EUR/SGD: Fundamental Review & Forecast

EUR/SGD: Fundamental Review & Forecast

Fundamental Analysis
01 thg 11, 2018

Both currencies don't have enough stimulus for growth. However, the deals to BUY seem the most effective at the moment.

The EUR/SGD rates are more like competitions for the status of the weakest currency, and there is no clear winner in this competition yet. The EUR, as well as the SGD at the moment have been influenced by many negative factors, the main one being the ongoing economic downturn. Most likely in this situation we can expect a change of the trend. Furthermore, there are signs of a resumption of the uptrend, given that the support line only shifted down with time, but the direction has not changed. At the same time, the resistance line has shifted significantly, but now it is returning to its place in the upward direction. The only question is the lack of incentives for the strengthening of the euro, but also incentives for the strengthening of the SGD in the near future are not observed.

Despite its strong potential, the euro is losing in price against most currencies due to the usual factors, such as a soft monetary policy by the ECB and weak macroeconomic statistics amid the conflict with Italy. The latest reports showed GDP growth of only 0.2% in the third quarter of 2018, which is 2 times less than in the previous period and the lowest growth rate for the last 4 years. Italy's GDP, which has recently been in conflict due to a high budget deficit, showed zero growth against the expected growth by 0.2%. The PMI index of business activity was lower by 0.1 pips than expected on the market (52.0). The unemployment rate remains unchanged at 8.1%.

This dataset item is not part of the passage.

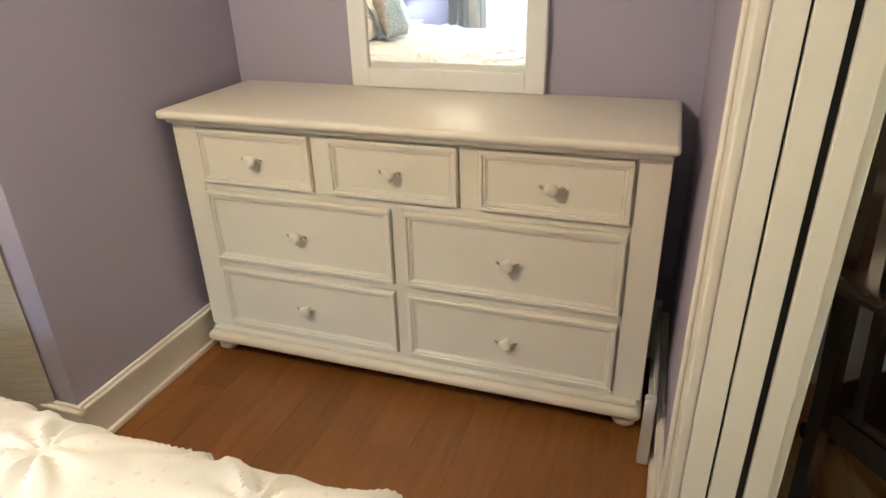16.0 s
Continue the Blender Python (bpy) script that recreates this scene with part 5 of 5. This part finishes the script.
def far_house():
    x, y = 18.5, 31
    z = ground_height(x, y)
    base = thing("neighbour_house", Matrix.Translation((x, y, z)), "pale two-storey house beyond the trees", "house")
    part("wall", box(-4.5, 4.5, 0, 7, -0.5, 5.4), SIDING, base)
    bm = bmesh.new()
    v = [bm.verts.new(p) for p in ((-4.9, -0.4, 5.3), (4.9, -0.4, 5.3), (4.9, 7.4, 5.3), (-4.9, 7.4, 5.3), (-4.9, 3.5, 7.6), (4.9, 3.5, 7.6))]
    for f in ((0, 1, 5, 4), (2, 3, 4, 5), (0, 4, 3), (1, 2, 5), (3, 2, 1, 0)):
        bm.faces.new([v[i] for i in f])
    part("roof", bm, ROOFING, base)
    for zz in (1.0, 3.5):
        for xx in (-3.2, -1.1, 1.1, 3.2):
            w = part("window", box(xx - 0.5, xx + 0.5, -0.06, 0.0, zz, zz + 1.4), VINYL, base)
            part("pane", box(xx - 0.4, xx + 0.4, -0.075, -0.061, zz + 0.1, zz + 1.3), DARKPANE, w)
    deck = thing("wooden_platform", pose(12.6, 16.0, ground_height(12.6, 16.0), 0, 0, -20), "low weathered wooden platform on the lawn", "platform")
    for k in range(12):
        part("plank", box(-1.8, 1.8, -1.2 + 0.2 * k, -1.02 + 0.2 * k, 0.3, 0.34), DECKWOOD, deck)
    for xx in (-1.6, 0, 1.6):
        part("joist", box(xx - 0.06, xx + 0.06, -1.2, 1.2, -0.1, 0.3), DECKWOOD, deck)
    stack = thing("brick_stack", pose(15.6, 15.2, ground_height(15.6, 15.2), 0, 0, 12), "low stack of reddish bricks on the lawn", "bricks")
    clay = surface("red_brick", (0.28, 0.12, 0.08), 0.9, 0.3, 5, 40, 0.3)
    for r in range(6):
        for k in range(8):
            part("brick", box(-1.0 + 0.25 * k + 0.06 * (r % 2), -0.77 + 0.25 * k + 0.06 * (r % 2), -0.4, 0.4, -0.05 + 0.16 * r, 0.10 + 0.16 * r, 0.01, segments=1), clay, stack)


far_house()

# ---- floor boards ----
boards("floor_living", "orange oak strip floor of the living room", OAK, XW, XP1, YB, YN, 0.083, 31)
boards("floor_bedroom", "brown wooden board floor of the bedroom", PINE, XP1, XE, YA - 0.1, YN, 0.135, 32)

In October the Singapore dollar managed to strengthen significantly against the weaker euro, but the situation in Singapore is also not inspiring. The trade conflict between the US and China is far from over. The volume of industrial production in Singapore declined for the fourth month in a row and in September fell to a negative value of -0.2%, which was unexpected for investors who forecasted growth by 3.5%, especially given that the last time the decline in manufacturing production was fixed 9 months ago. The low level of the PMI indices in China, both in the manufacturing and services sectors, also had a negative impact on the cost of the SGD.

The stochastic oscillator is near the oversold zone; the MACD definitely shows a signal for the deals to BUY, which in this situation is the most optimal solution, since the recovery of the uptrend is the most likely in the medium term.